I planned to make a group of sculptures, reproductions of objects from these places and elaborating a series of relationships between their historical significance: a defunct thermometer from a 19th century newspaper once headquartered in Lower Manhattan; an iron water pump from the 1854 Cholera outbreak in South London; a nylon rendering of a box truck’s roll gate, like of those used to deliver vegetables to farmer’s markets or in numerous vehicular attacks on pedestrians. I decided that what these motifs have most in common is their existence as technologies; each are ways to subjugate our natural world and, in each instance, they have failed, or we have failed ourselves through using them. If this is the proven trajectory of production, why do we keep producing? Despite this observation, we spin the wheel, afraid to see what happens when it finally stops turning.
When a skyscraper is constructed, it includes a large device called a Tuned Mass Damper, an internal steel weight rigged to compensate for the oscillations of the building enacted by winds. It looks like a sun sliced into latitudinal pieces, cradled and held taut by spring cables connected to the structural framework; imagine the middle sphere of a pendulum, unmovable, despite repeated force from either direction. In many mythologies, the sun was said to be carried across the sky from east to west in a chariot driven by a god; like the sun, it is not the damper that moves, but the bodies that orbit it, collectively stabilizing themselves amidst a greater force. This predilection towards centers neglects the randomness of the universe as an entirety, and yet in the case of towers it must be defined, to accommodate gravity and the comfort of the people within them. We must ignore how odd it is to be so high above the ground. The closest some of us will ever get to heaven.
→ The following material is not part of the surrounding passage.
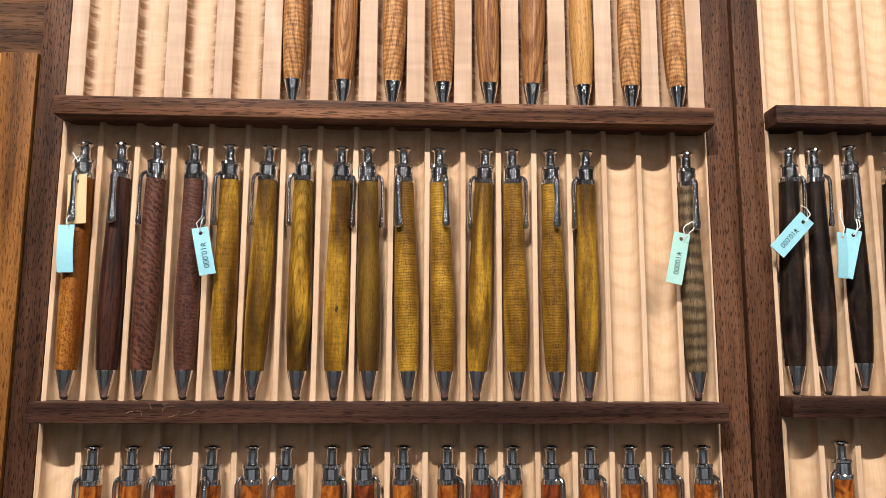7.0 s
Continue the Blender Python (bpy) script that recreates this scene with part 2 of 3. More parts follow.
GOLD = dict(fine=(1300, 45), pores=(0.5, 2600, 330), rough=0.36, coat=0.14, spread=(0.36, 0.64))
barrels = {
    "amber": wood("amber_flecked_wood", ((0.16, 0.05, 0.007), (0.3, 0.115, 0.018), (0.45, 0.2, 0.04)), fleck=(0.8, 800, (0.09, 0.022, 0.003)), rough=0.4, coat=0.05),
    "rosewood": wood("dark_rosewood", ((0.014, 0.0055, 0.004), (0.05, 0.018, 0.0115), (0.095, 0.036, 0.022)), grain=(220, 8), fine=(1500, 50), pores=(0.7, 2300, 170), rough=0.42, coat=0.08),
    "lace": wood("lacewood", ((0.05, 0.019, 0.013), (0.075, 0.029, 0.02), (0.1, 0.04, 0.027)), grain=(160, 20), bands=(1.0, 105, 8.0, 38), fleck=(0.4, 600, (0.15, 0.062, 0.038)), rough=0.45, coat=0.06),
    "snake": wood("mottled_reddish_wood", ((0.045, 0.018, 0.013), (0.068, 0.027, 0.02), (0.09, 0.037, 0.027)), grain=(160, 20), bands=(0.6, 150, 9.0, -10), fleck=(0.35, 480, (0.14, 0.058, 0.038)), rough=0.45, coat=0.06),
    "gold": wood("golden_olive_wood", ((0.069, 0.03008, 0.003967), (0.2185, 0.1103, 0.01058), (0.529, 0.3008, 0.03174)), figure=(0.4, 80, 620), grain=(60, 16), bend=0.3, **GOLD),
    "olive": wood("plain_olive_wood", ((0.06325, 0.03008, 0.003967), (0.161, 0.07897, 0.009257), (0.391, 0.2193, 0.02248)), grain=(90, 14), figure=(0.25, 90, 620), **GOLD),
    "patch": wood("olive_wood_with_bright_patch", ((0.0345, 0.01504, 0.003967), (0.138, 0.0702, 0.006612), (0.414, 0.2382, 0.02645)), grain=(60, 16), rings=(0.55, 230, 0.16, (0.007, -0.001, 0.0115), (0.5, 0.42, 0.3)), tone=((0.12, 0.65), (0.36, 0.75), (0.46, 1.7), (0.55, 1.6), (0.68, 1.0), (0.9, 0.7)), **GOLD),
    "brown": wood("brownish_olive_wood", ((0.026, 0.01199, 0.00345), (0.075, 0.03706, 0.0069), (0.16, 0.0872, 0.01035)), grain=(60, 12), **GOLD),
    "ripple": wood("rippled_golden_wood", ((0.115, 0.0539, 0.007935), (0.2415, 0.1254, 0.01455), (0.414, 0.2382, 0.02909)), figure=(0.4, 70, 700), bands=(0.45, 210, 5.0, 0), grain=(45, 18), **GOLD),
    "curly": wood("curly_grey_brown_wood", ((0.07, 0.046, 0.027), (0.125, 0.088, 0.05), (0.19, 0.14, 0.085)), bands=(0.75, 42, 2.2, 0), figure=(0.3, 160, 300), pores=(0.6, 2400, 300), rough=0.4, coat=0.05),
    "oak": wood("orange_oak", ((0.2, 0.08, 0.026), (0.35, 0.165, 0.06), (0.45, 0.235, 0.095)), grain=(210, 7), fine=(1100, 40), bend=1.2, spread=(0.38, 0.64), streaks=0.45, rough=0.5, pores=(0.45, 2400, 230), rings=(0.75, 200, 0.12, (0.0075, -0.001, 0.008), (0.5, 0.36, 0.25))),
    "oak_ripple": wood("rippled_orange_oak", ((0.32, 0.138, 0.046), (0.45, 0.225, 0.085), (0.53, 0.285, 0.118)), grain=(150, 9), figure=(0.4, 110, 480), bands=(0.42, 115, 4.0, 0), pores=(0.6, 2400, 260), rough=0.5, rings=(0.65, 260, 0.06, (0.004, -0.002, 0.002), (0.5, 0.36, 0.25))),
    "pale": wood("pale_orange_wood", ((0.34, 0.15, 0.04), (0.46, 0.235, 0.07), (0.54, 0.3, 0.1)), grain=(160, 7), pores=(0.5, 2600, 260), rough=0.5),
    "burl": wood("orange_burl", ((0.07, 0.016, 0.004), (0.24, 0.06, 0.009), (0.4, 0.14, 0.02)), grain=(130, 80), bend=2.5, spread=(0.32, 0.66), rough=0.35, coat=0.15),
    "burl_red": wood("red_brown_burl", ((0.06, 0.013, 0.005), (0.17, 0.035, 0.009), (0.26, 0.065, 0.014)), grain=(120, 60), bend=2.2, rough=0.35, coat=0.15),
    "ebony": wood("black_ebony", ((0.003, 0.00216, 0.00234), (0.00675, 0.00504, 0.00468), (0.0142, 0.00936, 0.0078)), grain=(120, 8), shine=0.15, rough=0.45, coat=0.0),
    "walnut": wood("dark_walnut_wood", ((0.005, 0.003, 0.0024), (0.0145, 0.0086, 0.0063), (0.036, 0.0205, 0.0145)), grain=(170, 26), bend=1.6, figure=(0.45, 90, 260), shine=0.15, rough=0.42, coat=0.06),
    "red": wood("deep_red_wood", ((0.012, 0.003, 0.0026), (0.042, 0.007, 0.0045), (0.12, 0.024, 0.009)), grain=(520, 40), fine=(1500, 90), bend=2.6, spread=(0.3, 0.76), rough=0.36, coat=0.12),
    "blackwood": wood("blue_black_wood", ((0.004, 0.004, 0.006), (0.006, 0.006, 0.008), (0.009, 0.008, 0.009)), fleck=(0.05, 75, (0.12, 0.06, 0.012)), shine=0.12, rough=0.4),
}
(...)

It is not yet light, but silhouettes of the plaza take shape as the sun slowly rises from the eastward streets, a chalky blue dawn, gradually warming. Below, the trains pass with increasing frequency, their hissing blends together as the rails heat up and grease. At the street corners, from porticos into the ground, people emerge, a few each minute, their steps decisive, faithful to a practiced way. The elevator banks will collect these people and carry them to different floors of the buildings, their office lights brightening, pin pricks against the coastal sky. There’s something excruciating about the fidelity, knowing that regardless of what happens to us, this orchestration will repeat, in some way, forever. Maybe I’ve always been here, waiting for you to arrive.